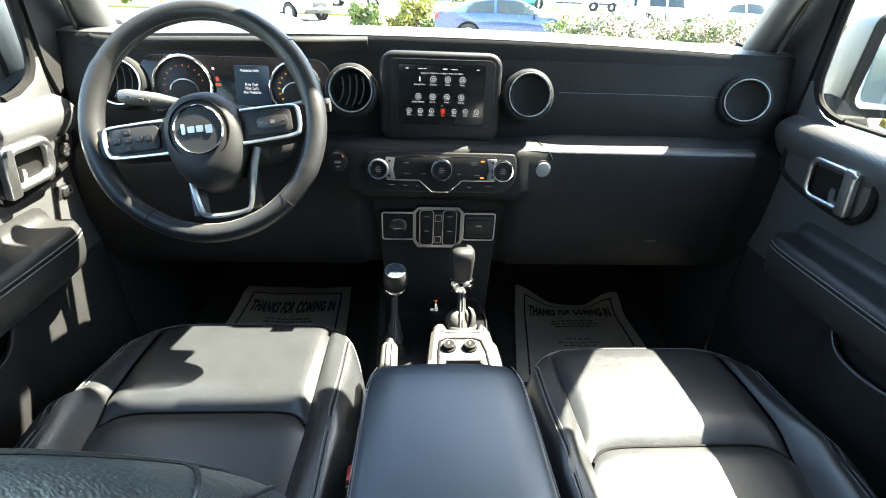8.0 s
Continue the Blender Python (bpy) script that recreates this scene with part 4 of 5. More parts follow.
def fold(path, radii, squash=0.7, turn=0.0):
    """A soft pleat of leather along a path, flattened across."""
    pts = [Vector(p) for p in path]
    rings = []
    for i, (p, r) in enumerate(zip(pts, radii)):
        d = (pts[min(i + 1, len(pts) - 1)] - pts[max(i - 1, 0)]).normalized()
        s = d.cross(Vector((math.sin(turn), -math.cos(turn), 0.3))).normalized()
        q = d.cross(s)
        rings.append([p + s * r * math.cos(a) + q * r * squash * math.sin(a) * (1 + 0.12 * math.sin(3 * a + i)) for a in np.linspace(0, 2 * math.pi, 14, endpoint=False)])
    return loft(rings)


neck = loft([[(0.046 + w * math.cos(a), y + d * math.sin(a), z) for a in np.linspace(0, 2 * math.pi, 20, endpoint=False)]
             for z, y, w, d in ((0.872, -0.098, 0.030, 0.030), (0.884, -0.098, 0.026, 0.026), (0.894, -0.097, 0.018, 0.018), (0.906, -0.092, 0.011, 0.011), (0.925, -0.082, 0.0085, 0.0088), (0.945, -0.069, 0.0080, 0.0085), (0.960, -0.060, 0.0085, 0.0085))])
boot = join(neck,
            fold([(0.018, -0.108, 0.888), (0.024, -0.124, 0.892), (0.040, -0.129, 0.8935), (0.056, -0.129, 0.8935), (0.070, -0.123, 0.892), (0.076, -0.106, 0.888)], (0.003, 0.0055, 0.006, 0.006, 0.0055, 0.003)),
            fold([(0.030, -0.119, 0.884), (0.029, -0.117, 0.897), (0.029, -0.112, 0.908), (0.032, -0.106, 0.915), (0.038, -0.098, 0.917)], (0.010, 0.0115, 0.0100, 0.0068, 0.002), 0.55, -0.35),
            fold([(0.040, -0.124, 0.884), (0.042, -0.1195, 0.898), (0.045, -0.111, 0.909), (0.046, -0.099, 0.916)], (0.008, 0.0078, 0.006, 0.003), 0.6),
            fold([(0.064, -0.116, 0.884), (0.069, -0.109, 0.898), (0.070, -0.101, 0.910), (0.066, -0.093, 0.918), (0.060, -0.088, 0.921)], (0.008, 0.0072, 0.0058, 0.0040, 0.0012), 0.5, 0.7),
            fold([(0.058, -0.108, 0.884), (0.059, -0.104, 0.899), (0.058, -0.097, 0.910), (0.053, -0.091, 0.916)], (0.007, 0.006, 0.0046, 0.002), 0.6, 0.3),
            fold([(0.020, -0.096, 0.884), (0.022, -0.092, 0.898), (0.030, -0.088, 0.908), (0.040, -0.088, 0.914)], (0.009, 0.008, 0.006, 0.002), 0.6, -1.0))
part("boot", boot, BOOT, sh, "creased leather shifter boot", 60)
for dx in (-0.003, 0.003):
    part("boot_stitching", stitches([(0.045 + dx, -0.1315, 0.899), (0.045 + dx, -0.124, 0.9035), (0.045 + dx, -0.114, 0.912), (0.046 + dx, -0.103, 0.9165), (0.046 + dx, -0.0915, 0.925), (0.046 + dx, -0.0785, 0.945), (0.046 + dx, -0.069, 0.960)], 0.005, 0.004, 0.0006), THREAD, sh)
km = Matrix.Translation((0.045, -0.056, 0.957)) @ pose(0, 0, 0, -6, 0, 0)
part("collar", lathe([(0.016, -0.013), (0.0225, -0.012), (0.0250, -0.008), (0.0258, 0.006), (0.0250, 0.0125), (0.020, 0.015)], 32, km), CHROME, sh, "chrome collar")
kr = []
for h, w, d, oy in ((0.012, 0.0205, 0.0215, 0.0), (0.022, 0.0215, 0.023, 0.0), (0.045, 0.0235, 0.026, -0.002), (0.064, 0.0245, 0.027, -0.004), (0.074, 0.0235, 0.0255, -0.005), (0.080, 0.019, 0.021, -0.005), (0.083, 0.010, 0.012, -0.005)):
    kr.append([km @ Vector((w * math.copysign(abs(math.cos(a)) ** 0.72, math.cos(a)), oy + d * math.copysign(abs(math.sin(a)) ** 0.72, math.sin(a)), h)) for a in np.linspace(0, 2 * math.pi, 32, endpoint=False)])
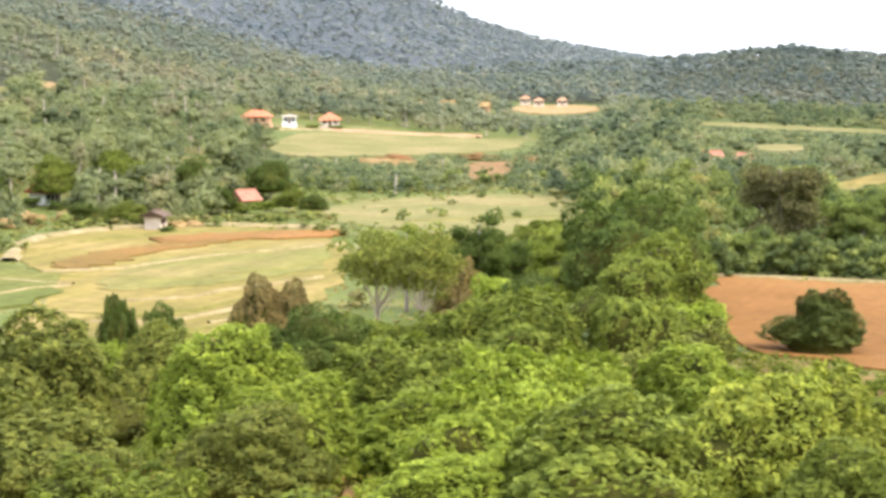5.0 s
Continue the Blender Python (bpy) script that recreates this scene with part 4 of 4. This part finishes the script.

:: What needs to be done ::
Skip the pictures, then retype every line above exactly.

:: Result of this exercise ::
8.0 s
Continue the Blender Python (bpy) script that recreates this scene with part 4 of 5. More parts follow.
def fold(path, radii, squash=0.7, turn=0.0):
    """A soft pleat of leather along a path, flattened across."""
    pts = [Vector(p) for p in path]
    rings = []
    for i, (p, r) in enumerate(zip(pts, radii)):
        d = (pts[min(i + 1, len(pts) - 1)] - pts[max(i - 1, 0)]).normalized()
        s = d.cross(Vector((math.sin(turn), -math.cos(turn), 0.3))).normalized()
        q = d.cross(s)
        rings.append([p + s * r * math.cos(a) + q * r * squash * math.sin(a) * (1 + 0.12 * math.sin(3 * a + i)) for a in np.linspace(0, 2 * math.pi, 14, endpoint=False)])
    return loft(rings)


neck = loft([[(0.046 + w * math.cos(a), y + d * math.sin(a), z) for a in np.linspace(0, 2 * math.pi, 20, endpoint=False)]
             for z, y, w, d in ((0.872, -0.098, 0.030, 0.030), (0.884, -0.098, 0.026, 0.026), (0.894, -0.097, 0.018, 0.018), (0.906, -0.092, 0.011, 0.011), (0.925, -0.082, 0.0085, 0.0088), (0.945, -0.069, 0.0080, 0.0085), (0.960, -0.060, 0.0085, 0.0085))])
boot = join(neck,
            fold([(0.018, -0.108, 0.888), (0.024, -0.124, 0.892), (0.040, -0.129, 0.8935), (0.056, -0.129, 0.8935), (0.070, -0.123, 0.892), (0.076, -0.106, 0.888)], (0.003, 0.0055, 0.006, 0.006, 0.0055, 0.003)),
            fold([(0.030, -0.119, 0.884), (0.029, -0.117, 0.897), (0.029, -0.112, 0.908), (0.032, -0.106, 0.915), (0.038, -0.098, 0.917)], (0.010, 0.0115, 0.0100, 0.0068, 0.002), 0.55, -0.35),
            fold([(0.040, -0.124, 0.884), (0.042, -0.1195, 0.898), (0.045, -0.111, 0.909), (0.046, -0.099, 0.916)], (0.008, 0.0078, 0.006, 0.003), 0.6),
            fold([(0.064, -0.116, 0.884), (0.069, -0.109, 0.898), (0.070, -0.101, 0.910), (0.066, -0.093, 0.918), (0.060, -0.088, 0.921)], (0.008, 0.0072, 0.0058, 0.0040, 0.0012), 0.5, 0.7),
            fold([(0.058, -0.108, 0.884), (0.059, -0.104, 0.899), (0.058, -0.097, 0.910), (0.053, -0.091, 0.916)], (0.007, 0.006, 0.0046, 0.002), 0.6, 0.3),
            fold([(0.020, -0.096, 0.884), (0.022, -0.092, 0.898), (0.030, -0.088, 0.908), (0.040, -0.088, 0.914)], (0.009, 0.008, 0.006, 0.002), 0.6, -1.0))
part("boot", boot, BOOT, sh, "creased leather shifter boot", 60)
for dx in (-0.003, 0.003):
    part("boot_stitching", stitches([(0.045 + dx, -0.1315, 0.899), (0.045 + dx, -0.124, 0.9035), (0.045 + dx, -0.114, 0.912), (0.046 + dx, -0.103, 0.9165), (0.046 + dx, -0.0915, 0.925), (0.046 + dx, -0.0785, 0.945), (0.046 + dx, -0.069, 0.960)], 0.005, 0.004, 0.0006), THREAD, sh)
km = Matrix.Translation((0.045, -0.056, 0.957)) @ pose(0, 0, 0, -6, 0, 0)
part("collar", lathe([(0.016, -0.013), (0.0225, -0.012), (0.0250, -0.008), (0.0258, 0.006), (0.0250, 0.0125), (0.020, 0.015)], 32, km), CHROME, sh, "chrome collar")
kr = []
for h, w, d, oy in ((0.012, 0.0205, 0.0215, 0.0), (0.022, 0.0215, 0.023, 0.0), (0.045, 0.0235, 0.026, -0.002), (0.064, 0.0245, 0.027, -0.004), (0.074, 0.0235, 0.0255, -0.005), (0.080, 0.019, 0.021, -0.005), (0.083, 0.010, 0.012, -0.005)):
    kr.append([km @ Vector((w * math.copysign(abs(math.cos(a)) ** 0.72, math.cos(a)), oy + d * math.copysign(abs(math.sin(a)) ** 0.72, math.sin(a)), h)) for a in np.linspace(0, 2 * math.pi, 32, endpoint=False)])
5.0 s
Continue the Blender Python (bpy) script that recreates this scene with part 4 of 4. This part finishes the script.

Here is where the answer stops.